GOAL: Type out the material below exactly.

STORED DATA:
====
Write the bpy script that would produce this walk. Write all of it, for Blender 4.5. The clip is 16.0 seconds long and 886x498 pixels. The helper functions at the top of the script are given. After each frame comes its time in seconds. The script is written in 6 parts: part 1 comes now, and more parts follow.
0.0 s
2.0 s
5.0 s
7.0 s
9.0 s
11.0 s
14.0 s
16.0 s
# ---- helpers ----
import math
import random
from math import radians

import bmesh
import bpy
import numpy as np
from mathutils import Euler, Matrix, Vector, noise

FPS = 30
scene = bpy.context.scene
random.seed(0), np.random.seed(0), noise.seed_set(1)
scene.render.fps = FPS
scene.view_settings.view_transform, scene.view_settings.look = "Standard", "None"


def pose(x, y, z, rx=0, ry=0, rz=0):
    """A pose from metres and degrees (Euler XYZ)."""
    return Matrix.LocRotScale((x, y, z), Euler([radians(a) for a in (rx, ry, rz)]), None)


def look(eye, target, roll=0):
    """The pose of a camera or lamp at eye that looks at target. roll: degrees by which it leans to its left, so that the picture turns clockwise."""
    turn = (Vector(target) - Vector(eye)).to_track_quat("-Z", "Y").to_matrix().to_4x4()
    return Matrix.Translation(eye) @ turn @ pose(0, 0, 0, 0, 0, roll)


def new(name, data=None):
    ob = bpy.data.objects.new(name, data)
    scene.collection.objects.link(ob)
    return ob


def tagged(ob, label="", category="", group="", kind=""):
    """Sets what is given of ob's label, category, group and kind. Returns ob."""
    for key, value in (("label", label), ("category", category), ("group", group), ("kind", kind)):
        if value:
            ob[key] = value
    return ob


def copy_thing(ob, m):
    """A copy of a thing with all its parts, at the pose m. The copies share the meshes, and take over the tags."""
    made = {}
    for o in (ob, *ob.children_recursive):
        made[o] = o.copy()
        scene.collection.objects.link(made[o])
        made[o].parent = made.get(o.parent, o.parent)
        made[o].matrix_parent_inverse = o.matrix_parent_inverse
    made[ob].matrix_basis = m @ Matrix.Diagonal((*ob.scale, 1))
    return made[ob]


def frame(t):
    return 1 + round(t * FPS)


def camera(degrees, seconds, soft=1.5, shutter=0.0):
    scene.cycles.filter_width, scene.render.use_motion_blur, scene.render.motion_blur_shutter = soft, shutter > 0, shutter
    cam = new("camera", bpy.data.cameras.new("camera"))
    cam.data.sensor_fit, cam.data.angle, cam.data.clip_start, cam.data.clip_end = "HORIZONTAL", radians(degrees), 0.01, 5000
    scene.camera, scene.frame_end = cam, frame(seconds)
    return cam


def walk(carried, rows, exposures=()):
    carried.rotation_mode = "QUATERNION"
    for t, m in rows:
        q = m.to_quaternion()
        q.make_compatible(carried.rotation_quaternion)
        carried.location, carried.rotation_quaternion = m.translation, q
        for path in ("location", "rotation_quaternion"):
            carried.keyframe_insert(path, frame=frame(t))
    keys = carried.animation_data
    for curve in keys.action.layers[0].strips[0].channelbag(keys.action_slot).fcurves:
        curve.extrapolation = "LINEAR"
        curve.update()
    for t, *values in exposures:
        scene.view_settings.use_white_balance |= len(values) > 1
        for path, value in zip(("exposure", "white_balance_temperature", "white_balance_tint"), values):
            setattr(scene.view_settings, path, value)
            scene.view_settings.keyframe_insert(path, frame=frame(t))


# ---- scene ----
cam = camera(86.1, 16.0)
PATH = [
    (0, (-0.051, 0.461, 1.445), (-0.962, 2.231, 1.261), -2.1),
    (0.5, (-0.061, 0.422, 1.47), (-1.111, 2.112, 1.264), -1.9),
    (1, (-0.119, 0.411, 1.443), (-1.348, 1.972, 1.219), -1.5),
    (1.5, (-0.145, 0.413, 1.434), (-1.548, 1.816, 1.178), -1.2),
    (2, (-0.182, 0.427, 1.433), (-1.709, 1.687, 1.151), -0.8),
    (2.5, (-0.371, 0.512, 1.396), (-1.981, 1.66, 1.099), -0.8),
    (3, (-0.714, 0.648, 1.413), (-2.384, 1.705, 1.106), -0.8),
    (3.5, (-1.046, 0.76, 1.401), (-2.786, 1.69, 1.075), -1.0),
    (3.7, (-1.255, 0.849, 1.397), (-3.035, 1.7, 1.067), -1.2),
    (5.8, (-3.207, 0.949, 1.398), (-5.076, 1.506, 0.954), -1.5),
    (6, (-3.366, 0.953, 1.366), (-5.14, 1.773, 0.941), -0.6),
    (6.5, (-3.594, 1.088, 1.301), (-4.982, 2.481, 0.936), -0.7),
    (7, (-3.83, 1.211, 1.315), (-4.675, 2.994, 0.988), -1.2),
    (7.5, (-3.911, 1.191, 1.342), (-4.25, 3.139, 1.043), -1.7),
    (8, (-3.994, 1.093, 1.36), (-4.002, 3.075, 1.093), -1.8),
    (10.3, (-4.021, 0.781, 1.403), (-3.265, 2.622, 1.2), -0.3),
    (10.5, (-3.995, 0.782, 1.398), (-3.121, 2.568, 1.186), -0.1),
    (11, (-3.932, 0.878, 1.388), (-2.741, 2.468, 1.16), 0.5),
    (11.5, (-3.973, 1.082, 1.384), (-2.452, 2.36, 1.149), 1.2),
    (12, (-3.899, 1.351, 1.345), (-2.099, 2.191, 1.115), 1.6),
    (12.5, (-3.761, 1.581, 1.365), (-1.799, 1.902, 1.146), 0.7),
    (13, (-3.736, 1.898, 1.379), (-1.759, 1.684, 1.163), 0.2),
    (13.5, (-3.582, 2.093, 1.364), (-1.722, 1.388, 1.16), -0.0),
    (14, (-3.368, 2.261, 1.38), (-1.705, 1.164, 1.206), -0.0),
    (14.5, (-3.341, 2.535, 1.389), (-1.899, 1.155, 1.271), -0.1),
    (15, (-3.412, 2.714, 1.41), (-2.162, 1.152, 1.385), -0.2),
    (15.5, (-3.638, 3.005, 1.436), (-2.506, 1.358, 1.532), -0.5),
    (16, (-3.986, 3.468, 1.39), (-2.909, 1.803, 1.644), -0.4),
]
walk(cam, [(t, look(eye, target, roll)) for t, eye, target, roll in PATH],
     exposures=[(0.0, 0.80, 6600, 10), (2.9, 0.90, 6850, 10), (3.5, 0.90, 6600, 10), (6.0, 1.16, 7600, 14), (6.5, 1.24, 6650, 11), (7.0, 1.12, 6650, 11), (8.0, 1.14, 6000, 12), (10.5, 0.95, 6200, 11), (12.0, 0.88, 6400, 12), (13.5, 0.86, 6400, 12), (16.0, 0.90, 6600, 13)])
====
THE ANSWER:
Write the bpy script that would produce this walk. Write all of it, for Blender 4.5. The clip is 16.0 seconds long and 886x498 pixels. The helper functions at the top of the script are given. After each frame comes its time in seconds. The script is written in 6 parts: part 1 comes now, and more parts follow.
0.0 s
2.0 s
5.0 s
7.0 s
9.0 s
11.0 s
14.0 s
16.0 s
# ---- helpers ----
import math
import random
from math import radians

import bmesh
import bpy
import numpy as np
from mathutils import Euler, Matrix, Vector, noise

FPS = 30
scene = bpy.context.scene
random.seed(0), np.random.seed(0), noise.seed_set(1)
scene.render.fps = FPS
scene.view_settings.view_transform, scene.view_settings.look = "Standard", "None"


def pose(x, y, z, rx=0, ry=0, rz=0):
    """A pose from metres and degrees (Euler XYZ)."""
    return Matrix.LocRotScale((x, y, z), Euler([radians(a) for a in (rx, ry, rz)]), None)


def look(eye, target, roll=0):
    """The pose of a camera or lamp at eye that looks at target. roll: degrees by which it leans to its left, so that the picture turns clockwise."""
    turn = (Vector(target) - Vector(eye)).to_track_quat("-Z", "Y").to_matrix().to_4x4()
    return Matrix.Translation(eye) @ turn @ pose(0, 0, 0, 0, 0, roll)


def new(name, data=None):
    ob = bpy.data.objects.new(name, data)
    scene.collection.objects.link(ob)
    return ob


def tagged(ob, label="", category="", group="", kind=""):
    """Sets what is given of ob's label, category, group and kind. Returns ob."""
    for key, value in (("label", label), ("category", category), ("group", group), ("kind", kind)):
        if value:
            ob[key] = value
    return ob


def copy_thing(ob, m):
    """A copy of a thing with all its parts, at the pose m. The copies share the meshes, and take over the tags."""
    made = {}
    for o in (ob, *ob.children_recursive):
        made[o] = o.copy()
        scene.collection.objects.link(made[o])
        made[o].parent = made.get(o.parent, o.parent)
        made[o].matrix_parent_inverse = o.matrix_parent_inverse
    made[ob].matrix_basis = m @ Matrix.Diagonal((*ob.scale, 1))
    return made[ob]


def frame(t):
    return 1 + round(t * FPS)


def camera(degrees, seconds, soft=1.5, shutter=0.0):
    scene.cycles.filter_width, scene.render.use_motion_blur, scene.render.motion_blur_shutter = soft, shutter > 0, shutter
    cam = new("camera", bpy.data.cameras.new("camera"))
    cam.data.sensor_fit, cam.data.angle, cam.data.clip_start, cam.data.clip_end = "HORIZONTAL", radians(degrees), 0.01, 5000
    scene.camera, scene.frame_end = cam, frame(seconds)
    return cam


def walk(carried, rows, exposures=()):
    carried.rotation_mode = "QUATERNION"
    for t, m in rows:
        q = m.to_quaternion()
        q.make_compatible(carried.rotation_quaternion)
        carried.location, carried.rotation_quaternion = m.translation, q
        for path in ("location", "rotation_quaternion"):
            carried.keyframe_insert(path, frame=frame(t))
    keys = carried.animation_data
    for curve in keys.action.layers[0].strips[0].channelbag(keys.action_slot).fcurves:
        curve.extrapolation = "LINEAR"
        curve.update()
    for t, *values in exposures:
        scene.view_settings.use_white_balance |= len(values) > 1
        for path, value in zip(("exposure", "white_balance_temperature", "white_balance_tint"), values):
            setattr(scene.view_settings, path, value)
            scene.view_settings.keyframe_insert(path, frame=frame(t))


# ---- scene ----
cam = camera(86.1, 16.0)
PATH = [
    (0, (-0.051, 0.461, 1.445), (-0.962, 2.231, 1.261), -2.1),
    (0.5, (-0.061, 0.422, 1.47), (-1.111, 2.112, 1.264), -1.9),
    (1, (-0.119, 0.411, 1.443), (-1.348, 1.972, 1.219), -1.5),
    (1.5, (-0.145, 0.413, 1.434), (-1.548, 1.816, 1.178), -1.2),
    (2, (-0.182, 0.427, 1.433), (-1.709, 1.687, 1.151), -0.8),
    (2.5, (-0.371, 0.512, 1.396), (-1.981, 1.66, 1.099), -0.8),
    (3, (-0.714, 0.648, 1.413), (-2.384, 1.705, 1.106), -0.8),
    (3.5, (-1.046, 0.76, 1.401), (-2.786, 1.69, 1.075), -1.0),
    (3.7, (-1.255, 0.849, 1.397), (-3.035, 1.7, 1.067), -1.2),
    (5.8, (-3.207, 0.949, 1.398), (-5.076, 1.506, 0.954), -1.5),
    (6, (-3.366, 0.953, 1.366), (-5.14, 1.773, 0.941), -0.6),
    (6.5, (-3.594, 1.088, 1.301), (-4.982, 2.481, 0.936), -0.7),
    (7, (-3.83, 1.211, 1.315), (-4.675, 2.994, 0.988), -1.2),
    (7.5, (-3.911, 1.191, 1.342), (-4.25, 3.139, 1.043), -1.7),
    (8, (-3.994, 1.093, 1.36), (-4.002, 3.075, 1.093), -1.8),
    (10.3, (-4.021, 0.781, 1.403), (-3.265, 2.622, 1.2), -0.3),
    (10.5, (-3.995, 0.782, 1.398), (-3.121, 2.568, 1.186), -0.1),
    (11, (-3.932, 0.878, 1.388), (-2.741, 2.468, 1.16), 0.5),
    (11.5, (-3.973, 1.082, 1.384), (-2.452, 2.36, 1.149), 1.2),
    (12, (-3.899, 1.351, 1.345), (-2.099, 2.191, 1.115), 1.6),
    (12.5, (-3.761, 1.581, 1.365), (-1.799, 1.902, 1.146), 0.7),
    (13, (-3.736, 1.898, 1.379), (-1.759, 1.684, 1.163), 0.2),
    (13.5, (-3.582, 2.093, 1.364), (-1.722, 1.388, 1.16), -0.0),
    (14, (-3.368, 2.261, 1.38), (-1.705, 1.164, 1.206), -0.0),
    (14.5, (-3.341, 2.535, 1.389), (-1.899, 1.155, 1.271), -0.1),
    (15, (-3.412, 2.714, 1.41), (-2.162, 1.152, 1.385), -0.2),
    (15.5, (-3.638, 3.005, 1.436), (-2.506, 1.358, 1.532), -0.5),
    (16, (-3.986, 3.468, 1.39), (-2.909, 1.803, 1.644), -0.4),
]
walk(cam, [(t, look(eye, target, roll)) for t, eye, target, roll in PATH],
     exposures=[(0.0, 0.80, 6600, 10), (2.9, 0.90, 6850, 10), (3.5, 0.90, 6600, 10), (6.0, 1.16, 7600, 14), (6.5, 1.24, 6650, 11), (7.0, 1.12, 6650, 11), (8.0, 1.14, 6000, 12), (10.5, 0.95, 6200, 11), (12.0, 0.88, 6400, 12), (13.5, 0.86, 6400, 12), (16.0, 0.90, 6600, 13)])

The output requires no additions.